* _EXERCISE PROMPT_
Give the data again exactly as written, skipping any pictures.

* _INFORMATION PROVIDED_
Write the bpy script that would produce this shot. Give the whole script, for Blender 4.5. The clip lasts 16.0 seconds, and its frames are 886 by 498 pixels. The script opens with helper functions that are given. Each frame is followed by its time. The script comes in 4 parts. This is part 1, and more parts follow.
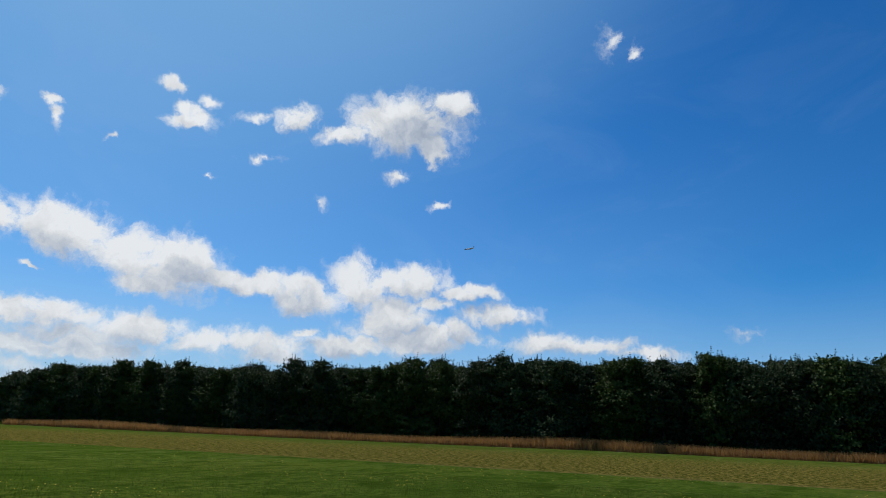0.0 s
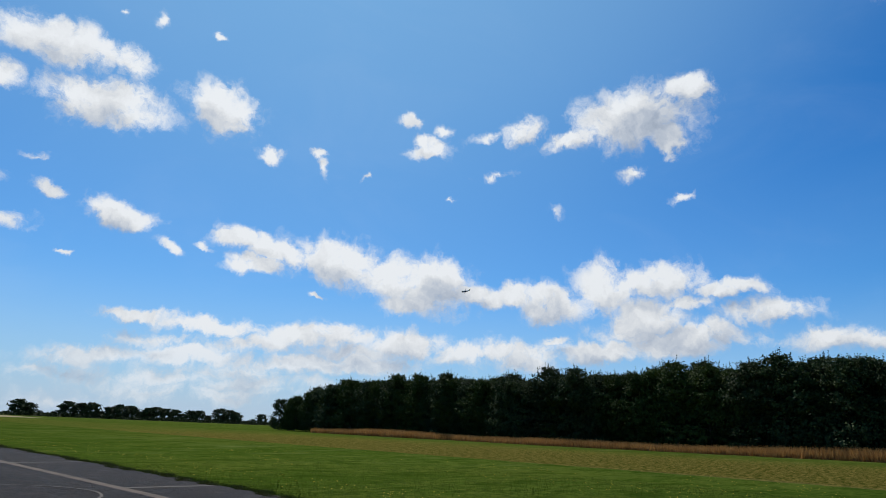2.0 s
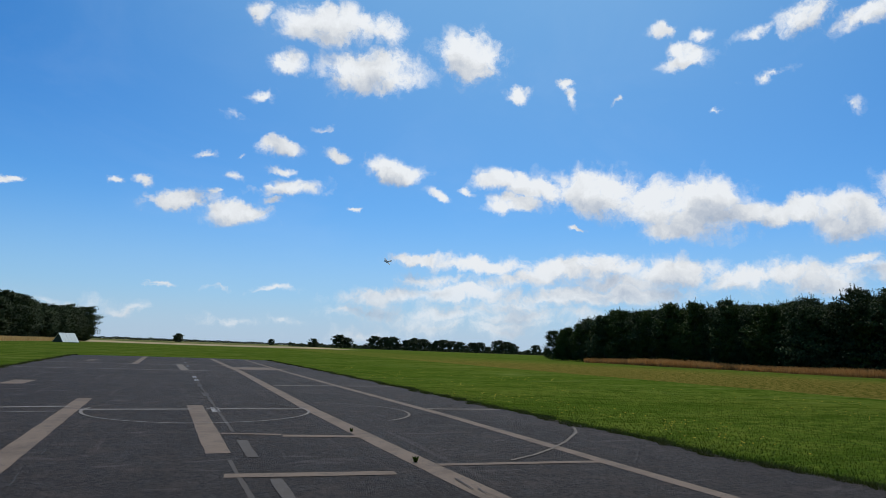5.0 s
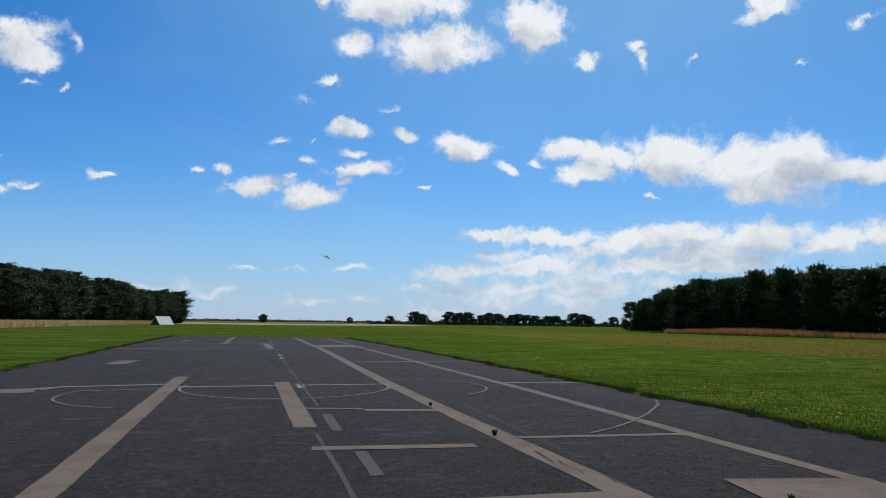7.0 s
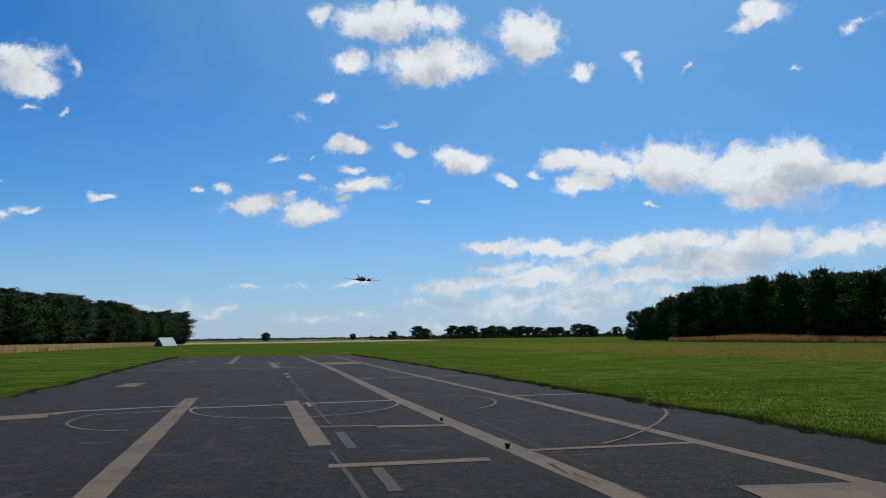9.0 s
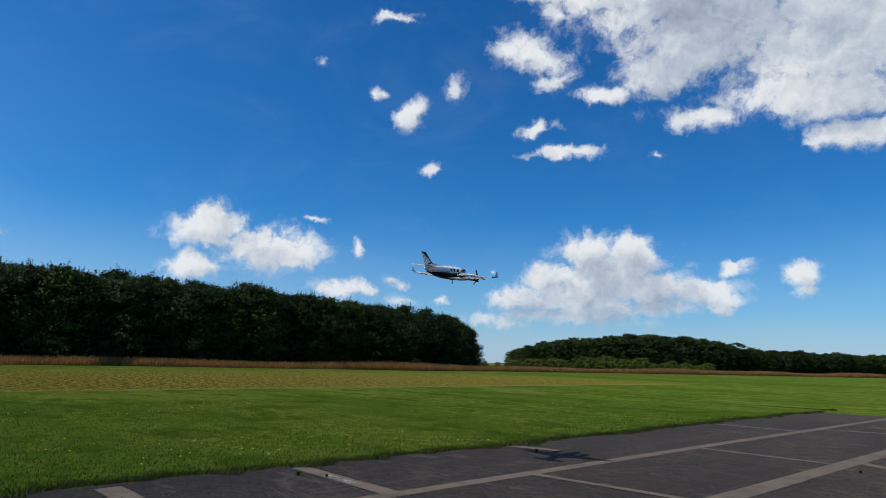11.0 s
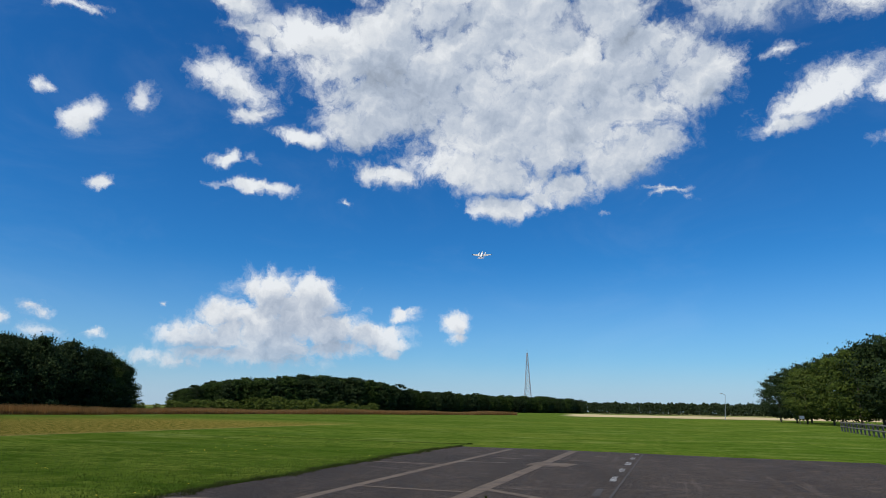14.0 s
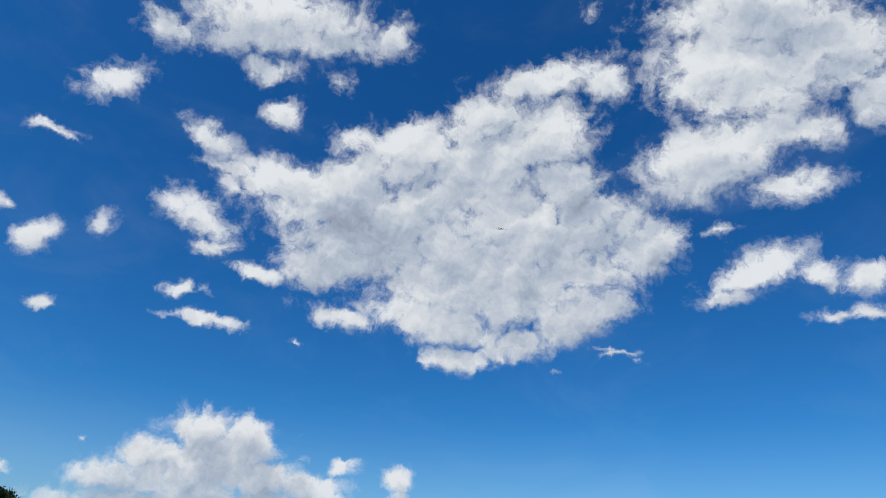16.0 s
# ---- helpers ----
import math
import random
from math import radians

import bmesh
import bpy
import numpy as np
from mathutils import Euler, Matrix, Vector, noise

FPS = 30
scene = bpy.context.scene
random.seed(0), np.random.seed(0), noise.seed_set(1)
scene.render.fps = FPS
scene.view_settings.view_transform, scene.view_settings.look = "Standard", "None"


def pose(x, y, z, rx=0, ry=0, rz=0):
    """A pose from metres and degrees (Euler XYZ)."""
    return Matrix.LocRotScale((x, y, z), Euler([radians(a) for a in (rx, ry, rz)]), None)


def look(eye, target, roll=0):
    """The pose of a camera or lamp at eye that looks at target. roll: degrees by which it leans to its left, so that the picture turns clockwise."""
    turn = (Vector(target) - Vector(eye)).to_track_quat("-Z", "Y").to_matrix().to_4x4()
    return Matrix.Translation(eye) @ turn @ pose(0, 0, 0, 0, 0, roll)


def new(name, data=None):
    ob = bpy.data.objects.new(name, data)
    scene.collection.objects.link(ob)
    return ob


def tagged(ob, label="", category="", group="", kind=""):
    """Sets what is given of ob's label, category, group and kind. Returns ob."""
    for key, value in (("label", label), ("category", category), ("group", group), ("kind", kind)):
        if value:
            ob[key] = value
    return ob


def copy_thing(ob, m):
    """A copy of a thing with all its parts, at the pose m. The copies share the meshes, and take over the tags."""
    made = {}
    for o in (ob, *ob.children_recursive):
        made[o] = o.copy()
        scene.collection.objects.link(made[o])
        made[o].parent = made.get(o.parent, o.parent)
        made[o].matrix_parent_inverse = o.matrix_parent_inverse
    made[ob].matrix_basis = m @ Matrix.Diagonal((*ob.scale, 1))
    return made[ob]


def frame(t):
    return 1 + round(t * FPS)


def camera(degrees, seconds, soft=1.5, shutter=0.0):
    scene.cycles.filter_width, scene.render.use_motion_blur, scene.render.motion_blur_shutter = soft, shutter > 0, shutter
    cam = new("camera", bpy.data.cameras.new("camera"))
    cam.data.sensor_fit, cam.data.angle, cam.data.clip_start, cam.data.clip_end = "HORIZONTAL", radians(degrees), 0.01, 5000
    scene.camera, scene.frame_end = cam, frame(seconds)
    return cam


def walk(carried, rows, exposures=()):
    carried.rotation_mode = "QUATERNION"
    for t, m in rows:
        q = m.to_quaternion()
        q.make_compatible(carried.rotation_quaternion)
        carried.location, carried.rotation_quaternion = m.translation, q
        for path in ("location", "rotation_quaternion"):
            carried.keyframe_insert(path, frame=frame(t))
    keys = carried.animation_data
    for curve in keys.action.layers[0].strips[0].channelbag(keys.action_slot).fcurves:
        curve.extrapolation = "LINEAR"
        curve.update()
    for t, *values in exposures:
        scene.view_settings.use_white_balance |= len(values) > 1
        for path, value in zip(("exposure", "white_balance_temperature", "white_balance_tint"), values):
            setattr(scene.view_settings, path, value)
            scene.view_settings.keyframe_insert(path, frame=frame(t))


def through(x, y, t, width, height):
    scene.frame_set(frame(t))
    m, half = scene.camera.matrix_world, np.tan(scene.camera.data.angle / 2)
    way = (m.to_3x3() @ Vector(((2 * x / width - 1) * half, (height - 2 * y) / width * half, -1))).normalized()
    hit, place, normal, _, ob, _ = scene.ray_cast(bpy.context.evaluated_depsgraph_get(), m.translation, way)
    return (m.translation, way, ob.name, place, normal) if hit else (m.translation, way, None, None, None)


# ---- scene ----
cam = camera(71.0, 16.0, soft=0.9)
ROWS = [
    (0, pose(0.25, 0.22, 1.65, 106.52, -2.20, -69.52)),
    (0.5, pose(0.25, 0.22, 1.65, 106.62, -2.19, -62.92)),
    (1, pose(0.25, 0.22, 1.65, 106.72, -2.03, -56.13)),
    (1.5, pose(0.25, 0.22, 1.65, 106.62, -2.01, -51.07)),
    (2, pose(0.25, 0.22, 1.65, 106.31, -2.28, -46.74)),
    (2.5, pose(0.25, 0.22, 1.65, 105.46, -2.63, -42.22)),
    (3, pose(0.25, 0.22, 1.65, 104.49, -3.01, -37.30)),
    (3.5, pose(0.25, 0.22, 1.65, 103.24, -2.99, -31.92)),
    (4, pose(0.25, 0.22, 1.65, 101.60, -2.76, -27.55)),
    (4.5, pose(0.25, 0.22, 1.65, 100.28, -2.40, -24.86)),
    (7, pose(0.25, 0.22, 1.65, 96.81, -0.76, -15.74)),
    (7.5, pose(0.25, 0.22, 1.65, 96.35, -0.36, -15.09)),
    (8, pose(0.25, 0.22, 1.65, 96.09, -0.08, -14.55)),
    (8.2, pose(0.25, 0.22, 1.65, 96.10, 0.09, -14.36)),
    (8.7, pose(0.18, 0.16, 1.66, 97.30, 0.46, -14.66)),
    (9.2, pose(0.03, 0.02, 1.69, 98.49, 0.83, -16.86)),
    (9.6, pose(-0.11, -0.11, 1.72, 99.45, 1.13, -23.86)),
    (9.9, pose(-0.21, -0.20, 1.74, 100.17, 1.36, -35.86)),
    (10.1, pose(-0.26, -0.24, 1.75, 100.65, 1.51, -48.86)),
    (10.3, pose(-0.29, -0.27, 1.76, 101.13, 1.66, -64.89)),
    (10.5, pose(-0.30, -0.28, 1.76, 100.93, 1.76, -84.04)),
    (10.7, pose(-0.30, -0.28, 1.76, 100.09, 1.44, -104.39)),
    (10.9, pose(-0.30, -0.28, 1.76, 99.96, -0.31, -123.47)),
    (11, pose(-0.30, -0.28, 1.76, 100.27, -1.39, -132.53)),
    (11.2, pose(-0.30, -0.28, 1.76, 101.07, -1.77, -147.27)),
    (11.5, pose(-0.30, -0.28, 1.76, 101.52, -1.16, -156.13)),
    (12, pose(-0.30, -0.28, 1.76, 101.80, -0.95, -158.31)),
    (12.5, pose(-0.30, -0.28, 1.76, 102.17, -0.83, -159.73)),
    (13, pose(-0.30, -0.28, 1.76, 102.44, -0.65, -160.61)),
    (13.5, pose(-0.30, -0.28, 1.76, 102.79, -0.65, -161.12)),
    (14, pose(-0.30, -0.28, 1.76, 104.46, -0.90, -161.55)),
    (14.5, pose(-0.30, -0.28, 1.76, 108.38, -1.38, -162.06)),
    (15, pose(-0.30, -0.28, 1.76, 112.89, -2.09, -162.94)),
    (15.5, pose(-0.30, -0.28, 1.76, 115.90, -2.88, -164.62)),
    (16, pose(-0.30, -0.28, 1.76, 118.28, -3.40, -167.01)),
]
walk(cam, ROWS, [(0, -0.10), (1.5, -0.06), (8.2, -0.02), (10.3, -0.32), (10.6, -0.22), (11.0, 0.0), (12.0, 0.09), (14.0, 0.03), (16.0, -0.06)])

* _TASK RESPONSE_
Write the bpy script that would produce this shot. Give the whole script, for Blender 4.5. The clip lasts 16.0 seconds, and its frames are 886 by 498 pixels. The script opens with helper functions that are given. Each frame is followed by its time. The script comes in 4 parts. This is part 1, and more parts follow.
0.0 s
2.0 s
5.0 s
7.0 s
9.0 s
11.0 s
14.0 s
16.0 s
# ---- helpers ----
import math
import random
from math import radians

import bmesh
import bpy
import numpy as np
from mathutils import Euler, Matrix, Vector, noise

FPS = 30
scene = bpy.context.scene
random.seed(0), np.random.seed(0), noise.seed_set(1)
scene.render.fps = FPS
scene.view_settings.view_transform, scene.view_settings.look = "Standard", "None"


def pose(x, y, z, rx=0, ry=0, rz=0):
    """A pose from metres and degrees (Euler XYZ)."""
    return Matrix.LocRotScale((x, y, z), Euler([radians(a) for a in (rx, ry, rz)]), None)


def look(eye, target, roll=0):
    """The pose of a camera or lamp at eye that looks at target. roll: degrees by which it leans to its left, so that the picture turns clockwise."""
    turn = (Vector(target) - Vector(eye)).to_track_quat("-Z", "Y").to_matrix().to_4x4()
    return Matrix.Translation(eye) @ turn @ pose(0, 0, 0, 0, 0, roll)


def new(name, data=None):
    ob = bpy.data.objects.new(name, data)
    scene.collection.objects.link(ob)
    return ob


def tagged(ob, label="", category="", group="", kind=""):
    """Sets what is given of ob's label, category, group and kind. Returns ob."""
    for key, value in (("label", label), ("category", category), ("group", group), ("kind", kind)):
        if value:
            ob[key] = value
    return ob


def copy_thing(ob, m):
    """A copy of a thing with all its parts, at the pose m. The copies share the meshes, and take over the tags."""
    made = {}
    for o in (ob, *ob.children_recursive):
        made[o] = o.copy()
        scene.collection.objects.link(made[o])
        made[o].parent = made.get(o.parent, o.parent)
        made[o].matrix_parent_inverse = o.matrix_parent_inverse
    made[ob].matrix_basis = m @ Matrix.Diagonal((*ob.scale, 1))
    return made[ob]


def frame(t):
    return 1 + round(t * FPS)


def camera(degrees, seconds, soft=1.5, shutter=0.0):
    scene.cycles.filter_width, scene.render.use_motion_blur, scene.render.motion_blur_shutter = soft, shutter > 0, shutter
    cam = new("camera", bpy.data.cameras.new("camera"))
    cam.data.sensor_fit, cam.data.angle, cam.data.clip_start, cam.data.clip_end = "HORIZONTAL", radians(degrees), 0.01, 5000
    scene.camera, scene.frame_end = cam, frame(seconds)
    return cam


def walk(carried, rows, exposures=()):
    carried.rotation_mode = "QUATERNION"
    for t, m in rows:
        q = m.to_quaternion()
        q.make_compatible(carried.rotation_quaternion)
        carried.location, carried.rotation_quaternion = m.translation, q
        for path in ("location", "rotation_quaternion"):
            carried.keyframe_insert(path, frame=frame(t))
    keys = carried.animation_data
    for curve in keys.action.layers[0].strips[0].channelbag(keys.action_slot).fcurves:
        curve.extrapolation = "LINEAR"
        curve.update()
    for t, *values in exposures:
        scene.view_settings.use_white_balance |= len(values) > 1
        for path, value in zip(("exposure", "white_balance_temperature", "white_balance_tint"), values):
            setattr(scene.view_settings, path, value)
            scene.view_settings.keyframe_insert(path, frame=frame(t))


def through(x, y, t, width, height):
    scene.frame_set(frame(t))
    m, half = scene.camera.matrix_world, np.tan(scene.camera.data.angle / 2)
    way = (m.to_3x3() @ Vector(((2 * x / width - 1) * half, (height - 2 * y) / width * half, -1))).normalized()
    hit, place, normal, _, ob, _ = scene.ray_cast(bpy.context.evaluated_depsgraph_get(), m.translation, way)
    return (m.translation, way, ob.name, place, normal) if hit else (m.translation, way, None, None, None)


# ---- scene ----
cam = camera(71.0, 16.0, soft=0.9)
ROWS = [
    (0, pose(0.25, 0.22, 1.65, 106.52, -2.20, -69.52)),
    (0.5, pose(0.25, 0.22, 1.65, 106.62, -2.19, -62.92)),
    (1, pose(0.25, 0.22, 1.65, 106.72, -2.03, -56.13)),
    (1.5, pose(0.25, 0.22, 1.65, 106.62, -2.01, -51.07)),
    (2, pose(0.25, 0.22, 1.65, 106.31, -2.28, -46.74)),
    (2.5, pose(0.25, 0.22, 1.65, 105.46, -2.63, -42.22)),
    (3, pose(0.25, 0.22, 1.65, 104.49, -3.01, -37.30)),
    (3.5, pose(0.25, 0.22, 1.65, 103.24, -2.99, -31.92)),
    (4, pose(0.25, 0.22, 1.65, 101.60, -2.76, -27.55)),
    (4.5, pose(0.25, 0.22, 1.65, 100.28, -2.40, -24.86)),
    (7, pose(0.25, 0.22, 1.65, 96.81, -0.76, -15.74)),
    (7.5, pose(0.25, 0.22, 1.65, 96.35, -0.36, -15.09)),
    (8, pose(0.25, 0.22, 1.65, 96.09, -0.08, -14.55)),
    (8.2, pose(0.25, 0.22, 1.65, 96.10, 0.09, -14.36)),
    (8.7, pose(0.18, 0.16, 1.66, 97.30, 0.46, -14.66)),
    (9.2, pose(0.03, 0.02, 1.69, 98.49, 0.83, -16.86)),
    (9.6, pose(-0.11, -0.11, 1.72, 99.45, 1.13, -23.86)),
    (9.9, pose(-0.21, -0.20, 1.74, 100.17, 1.36, -35.86)),
    (10.1, pose(-0.26, -0.24, 1.75, 100.65, 1.51, -48.86)),
    (10.3, pose(-0.29, -0.27, 1.76, 101.13, 1.66, -64.89)),
    (10.5, pose(-0.30, -0.28, 1.76, 100.93, 1.76, -84.04)),
    (10.7, pose(-0.30, -0.28, 1.76, 100.09, 1.44, -104.39)),
    (10.9, pose(-0.30, -0.28, 1.76, 99.96, -0.31, -123.47)),
    (11, pose(-0.30, -0.28, 1.76, 100.27, -1.39, -132.53)),
    (11.2, pose(-0.30, -0.28, 1.76, 101.07, -1.77, -147.27)),
    (11.5, pose(-0.30, -0.28, 1.76, 101.52, -1.16, -156.13)),
    (12, pose(-0.30, -0.28, 1.76, 101.80, -0.95, -158.31)),
    (12.5, pose(-0.30, -0.28, 1.76, 102.17, -0.83, -159.73)),
    (13, pose(-0.30, -0.28, 1.76, 102.44, -0.65, -160.61)),
    (13.5, pose(-0.30, -0.28, 1.76, 102.79, -0.65, -161.12)),
    (14, pose(-0.30, -0.28, 1.76, 104.46, -0.90, -161.55)),
    (14.5, pose(-0.30, -0.28, 1.76, 108.38, -1.38, -162.06)),
    (15, pose(-0.30, -0.28, 1.76, 112.89, -2.09, -162.94)),
    (15.5, pose(-0.30, -0.28, 1.76, 115.90, -2.88, -164.62)),
    (16, pose(-0.30, -0.28, 1.76, 118.28, -3.40, -167.01)),
]
walk(cam, ROWS, [(0, -0.10), (1.5, -0.06), (8.2, -0.02), (10.3, -0.32), (10.6, -0.22), (11.0, 0.0), (12.0, 0.09), (14.0, 0.03), (16.0, -0.06)])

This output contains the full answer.